Idealistic, wonky, impassioned exchanges between people who have nothing left to learn are one thing when your characters work for the president of the United States — The West Wing was always better at stirring speeches than human drama — but c’mon, we’re talking about late-night TV. Comedians and kooks and hams and geeks. On the other hand, 30 Rock doesn’t have to try hard to feel real, because even though it’s got that circus mentality, there’s a wicked sense that Fey is unloading every bizarre thing she’s ever seen or heard in her nearly 10 years at SNL. In last week’s episode, Fey’s head-writer character manages to get in trouble on two different occasions with her self-obsessed, newly thrown-together co-leads (Morgan and Jane Krakowski) over accidentally overheard comments via microphone and closed-circuit camera. The setup is expedient farce, patently outlandish, but the show-biz humor of placating one star’s ego by trash-talking others is a crafty, well-played truism, and Fey gets rich comedy out of it.

How each series deals with the quality level of its show-within-the-show is also telling. Studio 60 is set up as the rebirth of a glorious lampooning institution after years of fallow, numbing doltishness, exemplified by a disdained sketch called “Peripheral Vision Man.” The in-house creative villains are a couple of entrenched head writers considered beneath contempt by our whip-smart heroes — prodigal former employees Matt Albie (Matthew Perry) and Danny Tripp (Whitford), coerced to come back and revive the show. What does the populace want? A forced Gilbert & Sullivan parody, apparently, a lame quiz-show bit about the war against science, and somebody imitating Juliette Lewis as the host of Meet the Press. But has a skit’s subject matter or a 19th-century cultural reference ever been the reason an SNL skit worked?

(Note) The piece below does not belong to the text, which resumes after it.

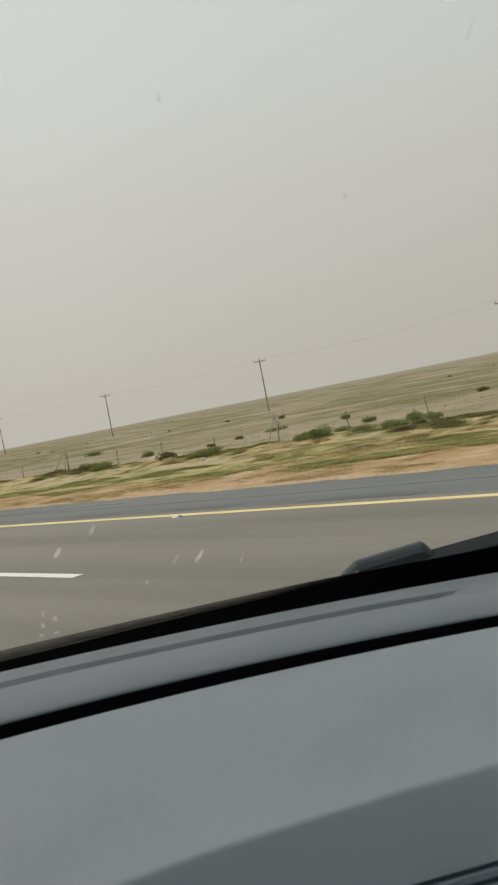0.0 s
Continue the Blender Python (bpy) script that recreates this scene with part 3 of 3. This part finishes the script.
# ---- stones and litter ----
def stone_mesh(rnd, sx, sy, sz):
    bm = bmesh.new()
    bmesh.ops.create_icosphere(bm, subdivisions=2, radius=1)
    o = rnd.uniform(0, 50)
    for v in bm.verts:
        k = 1 + 0.35 * noise.noise(v.co * 1.3 + Vector((o, 0, 0)))
        v.co = Vector((v.co.x * sx * k, v.co.y * sy * k, max(-0.3, v.co.z) * sz * k))
    return bm


rnd = random.Random(51)
for k in range(9):
    x, y = rnd.uniform(12.4, 24), rnd.uniform(8, 48)
    ob = part("stone", stone_mesh(rnd, rnd.uniform(0.04, 0.1), rnd.uniform(0.05, 0.12), rnd.uniform(0.03, 0.06)), STONE, smooth=True)
    ob.location = (x, y, ground_height(x, y) + 0.01)
    tagged(ob, "pale rounded stone lying on the sand", "stone", "stones on the verge")
LITTER_SPOTS = [(20.4, 26.0), (20.2, 25.6), (20.6, 27.8), (21.6, 24.2), (15.0, 31.6), (17.9, 35.4), (24.5, 18.6), (24.9, 18.3), (25.4, 17.5), (30.2, 27.8), (12.2, 13.2), (43.1, 30.2)]
for k in range(30):
    x, y = LITTER_SPOTS[k] if k < len(LITTER_SPOTS) else (rnd.gauss(21.0, 0.8), rnd.uniform(10, 70))
    bm = bmesh.new()
    n, w = 6, rnd.uniform(0.10, 0.24) if k < 10 else rnd.uniform(0.06, 0.15)
    rows = []
    for i in range(n + 1):
        rows.append([(w * (i / n - 0.5) * 1.5, w * (j / n - 0.5), 0.02 + 0.35 * w * abs(noise.noise(Vector((i * 0.6, j * 0.6, k * 3.7))))) for j in range(n + 1)])
    sheet(bm, rows)
    bmesh.ops.solidify(bm, geom=bm.faces[:], thickness=0.006)
    ob = part("litter_scrap", bm, LITTER, smooth=True)
    ob.location, ob.rotation_euler = (x, y, ground_height(x, y)), (0, 0, rnd.uniform(0, 6))
    tagged(ob, "crumpled whitish litter scrap on the sandy bank", "litter", "litter along the fence")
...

Much is made of a controversial sketch called “Crazy Christians”: how its antireligion edge worries the parent company, how it created a crisis of artistic duty in a Jesus-loving cast member (Sarah Paulson, unfortunately saddled with a construct instead of a character), and how it ultimately tickled the funny bones of millions of viewers when it finally aired. Well, why haven’t we seen it yet? Because Sorkin obviously isn’t a sketch writer — as evidenced by the snippets Studio 60 does show us — and seems to think a battle for the satiric purity of a sketch is more interesting than entertaining an audience. And in any case, he’s probably built up the fictional show too much to actually risk our view of his superior-seeming characters by giving it life. It’s as if the members of Monty Python kept telling us how transgressive and awesome the dead-parrot routine was — without ever actually performing it.